## Job
Report how many lines of the following entries include the string "walk"; respond with the number alone.

## Given records
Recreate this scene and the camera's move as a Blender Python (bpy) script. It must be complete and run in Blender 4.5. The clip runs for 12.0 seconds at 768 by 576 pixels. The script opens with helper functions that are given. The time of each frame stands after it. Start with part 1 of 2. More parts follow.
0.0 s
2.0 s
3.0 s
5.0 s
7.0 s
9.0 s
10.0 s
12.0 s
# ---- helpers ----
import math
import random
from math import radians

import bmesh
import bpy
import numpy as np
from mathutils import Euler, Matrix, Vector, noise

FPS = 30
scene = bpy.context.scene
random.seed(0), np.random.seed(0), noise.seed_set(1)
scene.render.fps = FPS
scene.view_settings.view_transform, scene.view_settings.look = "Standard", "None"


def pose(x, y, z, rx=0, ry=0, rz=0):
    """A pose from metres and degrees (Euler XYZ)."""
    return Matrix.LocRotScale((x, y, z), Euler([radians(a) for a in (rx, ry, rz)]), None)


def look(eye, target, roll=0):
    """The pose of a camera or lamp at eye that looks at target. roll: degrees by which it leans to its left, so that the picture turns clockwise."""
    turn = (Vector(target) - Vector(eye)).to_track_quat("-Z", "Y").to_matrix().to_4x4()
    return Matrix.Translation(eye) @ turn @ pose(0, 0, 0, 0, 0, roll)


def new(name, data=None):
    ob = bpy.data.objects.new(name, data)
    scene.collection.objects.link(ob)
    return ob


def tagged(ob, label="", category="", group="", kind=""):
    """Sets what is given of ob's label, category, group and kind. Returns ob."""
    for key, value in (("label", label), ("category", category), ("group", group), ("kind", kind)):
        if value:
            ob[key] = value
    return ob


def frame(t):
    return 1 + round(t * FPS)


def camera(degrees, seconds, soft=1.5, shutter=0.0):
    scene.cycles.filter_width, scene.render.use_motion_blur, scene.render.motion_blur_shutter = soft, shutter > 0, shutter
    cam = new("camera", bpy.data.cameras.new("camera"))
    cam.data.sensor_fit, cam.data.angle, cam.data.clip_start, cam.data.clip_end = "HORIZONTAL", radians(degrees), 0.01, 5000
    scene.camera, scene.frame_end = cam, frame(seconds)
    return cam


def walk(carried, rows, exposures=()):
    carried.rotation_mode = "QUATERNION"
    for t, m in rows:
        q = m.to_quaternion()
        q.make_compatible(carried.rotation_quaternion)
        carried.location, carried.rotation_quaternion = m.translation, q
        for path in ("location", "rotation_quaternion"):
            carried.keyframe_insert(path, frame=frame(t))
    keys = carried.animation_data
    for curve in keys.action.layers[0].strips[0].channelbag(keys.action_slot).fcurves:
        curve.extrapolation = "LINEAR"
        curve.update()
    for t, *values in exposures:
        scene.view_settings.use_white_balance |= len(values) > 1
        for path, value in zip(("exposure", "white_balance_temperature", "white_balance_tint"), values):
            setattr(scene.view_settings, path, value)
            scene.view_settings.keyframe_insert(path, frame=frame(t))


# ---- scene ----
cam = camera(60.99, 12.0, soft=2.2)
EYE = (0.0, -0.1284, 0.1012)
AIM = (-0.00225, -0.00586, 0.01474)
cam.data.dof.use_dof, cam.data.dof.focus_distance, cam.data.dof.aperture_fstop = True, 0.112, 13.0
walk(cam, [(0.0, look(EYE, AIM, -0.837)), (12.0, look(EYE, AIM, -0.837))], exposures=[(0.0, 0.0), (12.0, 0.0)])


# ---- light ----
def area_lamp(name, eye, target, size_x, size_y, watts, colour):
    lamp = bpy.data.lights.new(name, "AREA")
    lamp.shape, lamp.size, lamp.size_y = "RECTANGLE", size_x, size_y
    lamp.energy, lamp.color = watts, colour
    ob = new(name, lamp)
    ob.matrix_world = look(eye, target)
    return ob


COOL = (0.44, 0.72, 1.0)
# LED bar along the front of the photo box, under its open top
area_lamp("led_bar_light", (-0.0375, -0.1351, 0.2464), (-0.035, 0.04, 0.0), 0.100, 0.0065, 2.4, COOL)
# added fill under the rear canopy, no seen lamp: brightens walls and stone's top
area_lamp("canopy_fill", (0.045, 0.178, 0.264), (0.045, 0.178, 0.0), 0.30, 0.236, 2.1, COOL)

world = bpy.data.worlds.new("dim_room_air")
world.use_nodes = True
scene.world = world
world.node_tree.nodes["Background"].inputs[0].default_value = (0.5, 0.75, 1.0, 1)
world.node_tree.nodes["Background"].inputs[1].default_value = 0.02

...

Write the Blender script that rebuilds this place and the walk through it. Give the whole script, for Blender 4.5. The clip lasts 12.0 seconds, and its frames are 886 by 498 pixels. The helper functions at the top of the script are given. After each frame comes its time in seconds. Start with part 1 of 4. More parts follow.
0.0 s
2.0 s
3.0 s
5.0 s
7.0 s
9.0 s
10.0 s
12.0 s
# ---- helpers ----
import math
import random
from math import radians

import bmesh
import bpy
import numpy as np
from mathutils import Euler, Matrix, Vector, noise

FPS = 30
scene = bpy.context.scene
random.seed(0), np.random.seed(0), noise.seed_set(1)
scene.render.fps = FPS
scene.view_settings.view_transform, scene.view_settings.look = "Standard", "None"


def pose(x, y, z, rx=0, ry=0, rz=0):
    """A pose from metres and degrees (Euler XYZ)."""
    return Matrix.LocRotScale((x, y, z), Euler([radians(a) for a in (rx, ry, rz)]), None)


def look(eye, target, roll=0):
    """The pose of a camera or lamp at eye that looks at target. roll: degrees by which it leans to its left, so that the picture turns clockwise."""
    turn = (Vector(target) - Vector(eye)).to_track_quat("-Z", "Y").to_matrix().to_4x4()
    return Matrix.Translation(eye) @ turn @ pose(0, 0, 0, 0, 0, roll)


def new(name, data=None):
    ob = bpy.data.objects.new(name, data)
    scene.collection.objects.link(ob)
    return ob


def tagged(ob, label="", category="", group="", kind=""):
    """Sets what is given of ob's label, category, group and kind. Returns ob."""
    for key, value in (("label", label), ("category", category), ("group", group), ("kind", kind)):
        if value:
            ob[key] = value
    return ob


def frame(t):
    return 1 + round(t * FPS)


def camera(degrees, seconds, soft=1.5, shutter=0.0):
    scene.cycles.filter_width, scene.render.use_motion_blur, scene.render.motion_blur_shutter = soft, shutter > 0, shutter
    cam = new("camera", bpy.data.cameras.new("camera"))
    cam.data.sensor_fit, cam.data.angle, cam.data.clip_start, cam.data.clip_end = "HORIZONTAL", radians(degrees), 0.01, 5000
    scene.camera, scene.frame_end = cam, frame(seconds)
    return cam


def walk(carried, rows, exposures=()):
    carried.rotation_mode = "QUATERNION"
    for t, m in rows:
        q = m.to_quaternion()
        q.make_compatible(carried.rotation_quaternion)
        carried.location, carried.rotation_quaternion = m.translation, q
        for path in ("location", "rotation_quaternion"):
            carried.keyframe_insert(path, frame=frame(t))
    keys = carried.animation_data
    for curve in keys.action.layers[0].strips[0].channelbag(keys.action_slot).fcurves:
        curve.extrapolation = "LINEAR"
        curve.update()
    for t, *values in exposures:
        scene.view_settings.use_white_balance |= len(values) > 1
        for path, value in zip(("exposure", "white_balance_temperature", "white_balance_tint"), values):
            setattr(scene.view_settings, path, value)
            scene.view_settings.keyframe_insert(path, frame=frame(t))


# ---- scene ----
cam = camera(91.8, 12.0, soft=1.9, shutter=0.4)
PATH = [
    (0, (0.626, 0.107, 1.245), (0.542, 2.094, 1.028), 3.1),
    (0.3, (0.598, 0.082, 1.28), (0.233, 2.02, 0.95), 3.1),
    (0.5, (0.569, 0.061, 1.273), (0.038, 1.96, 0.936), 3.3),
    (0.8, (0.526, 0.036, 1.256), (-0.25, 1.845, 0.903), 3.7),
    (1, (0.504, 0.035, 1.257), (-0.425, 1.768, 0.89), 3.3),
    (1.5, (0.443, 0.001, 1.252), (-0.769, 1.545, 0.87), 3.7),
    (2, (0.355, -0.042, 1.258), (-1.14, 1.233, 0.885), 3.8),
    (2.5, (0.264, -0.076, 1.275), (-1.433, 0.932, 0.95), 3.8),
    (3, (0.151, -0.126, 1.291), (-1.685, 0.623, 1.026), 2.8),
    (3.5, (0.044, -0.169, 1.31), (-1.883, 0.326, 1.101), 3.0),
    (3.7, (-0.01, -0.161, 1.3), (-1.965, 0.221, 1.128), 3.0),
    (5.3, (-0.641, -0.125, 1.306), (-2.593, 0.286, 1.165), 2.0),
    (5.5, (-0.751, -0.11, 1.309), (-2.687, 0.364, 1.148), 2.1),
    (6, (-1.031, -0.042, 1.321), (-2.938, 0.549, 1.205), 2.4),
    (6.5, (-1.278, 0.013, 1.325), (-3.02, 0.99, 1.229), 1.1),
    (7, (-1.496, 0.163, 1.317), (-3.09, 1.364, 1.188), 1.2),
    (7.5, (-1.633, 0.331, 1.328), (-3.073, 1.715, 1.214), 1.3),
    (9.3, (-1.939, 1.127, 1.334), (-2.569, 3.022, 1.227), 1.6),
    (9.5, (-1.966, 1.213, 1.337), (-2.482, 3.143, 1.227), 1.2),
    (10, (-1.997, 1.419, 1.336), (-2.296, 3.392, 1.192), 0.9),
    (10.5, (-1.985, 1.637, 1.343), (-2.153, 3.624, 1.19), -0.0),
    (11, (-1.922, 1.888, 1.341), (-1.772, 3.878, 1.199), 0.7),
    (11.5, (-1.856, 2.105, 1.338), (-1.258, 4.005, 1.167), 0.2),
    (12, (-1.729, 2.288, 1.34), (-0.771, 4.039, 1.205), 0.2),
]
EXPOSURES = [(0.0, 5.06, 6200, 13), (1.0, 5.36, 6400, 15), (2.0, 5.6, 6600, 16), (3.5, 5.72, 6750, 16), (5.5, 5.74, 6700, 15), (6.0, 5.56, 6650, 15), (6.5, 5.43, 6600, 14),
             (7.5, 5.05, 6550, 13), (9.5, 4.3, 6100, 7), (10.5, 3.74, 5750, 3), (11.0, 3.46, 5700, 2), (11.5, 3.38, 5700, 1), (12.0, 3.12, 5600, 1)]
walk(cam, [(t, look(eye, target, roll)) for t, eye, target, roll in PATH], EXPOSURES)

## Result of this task
5